Water & Drought

Do automatic-flush toilets waste or save water?

Q: Most times when I use an automatic-flush toilet in a commercial building, it flushes two to three times. Do automatic-flush toilets waste or save water? – Ed Zajac, Orangevale

A: Your experience is common and it seems these devices do not save water, according to several studies, and may actually use significantly more than old-school manual valves.

John Koeller, a Yorba Linda-based engineer and water efficiency expert, said the primary benefit of automatic- or sensor-flush plumbing fixtures is improved hygiene, not water savings. Koeller is a partner in an organization called MaP Testing, which for years has conducted independent testing of various plumbing fixtures.

In 2010, Koeller and a colleague studied sensor-flush toilets in the real setting of a Florida office building. After months of monitoring, they found that sensor-flush toilets actually increased water consumption by 45 percent compared to manual-flush toilets. The cause was so-called “phantom flushing,” or multiple false flushes produced by over-active motion sensors on the toilets.

“It’s a big problem.

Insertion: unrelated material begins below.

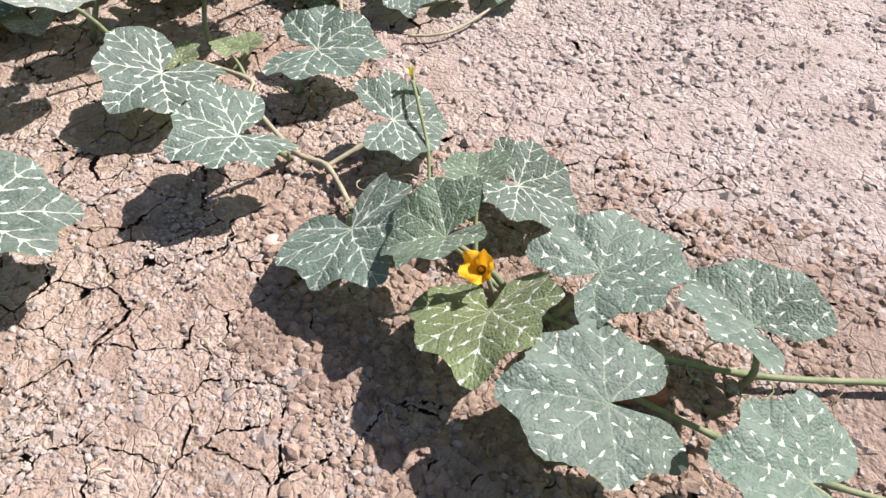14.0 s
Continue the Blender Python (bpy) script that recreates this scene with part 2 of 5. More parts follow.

It’s a problem also with urinals,” said Koeller. “A lot of manufacturers do not like these studies to be out there. Water-efficiency people like myself, they don’t recommend sensor-flush valves.”

The problem is that most toilet motion sensors point out into the room or the stall, where there can be lots of motion. He said one manufacturer, Kohler, makes a motion sensor that avoids this problem. The sensor points straight up, and the user must wave his or her hand above the sensor to flush the toilet.

Water waste also can occur with automatic faucets, but for a different reason. With a manual faucet, the user rarely turns the water on full-blast. But the automatic faucet always opens wide, causing maximum water flow for the entire duration that it’s in use. This problem may abate, however, as building owners gradually upgrade fixtures. New faucets are restricted to a maximum flow of a half-gallon per minute, Koeller said, which is about equal to the setting most people prefer when they can turn the water on for themselves.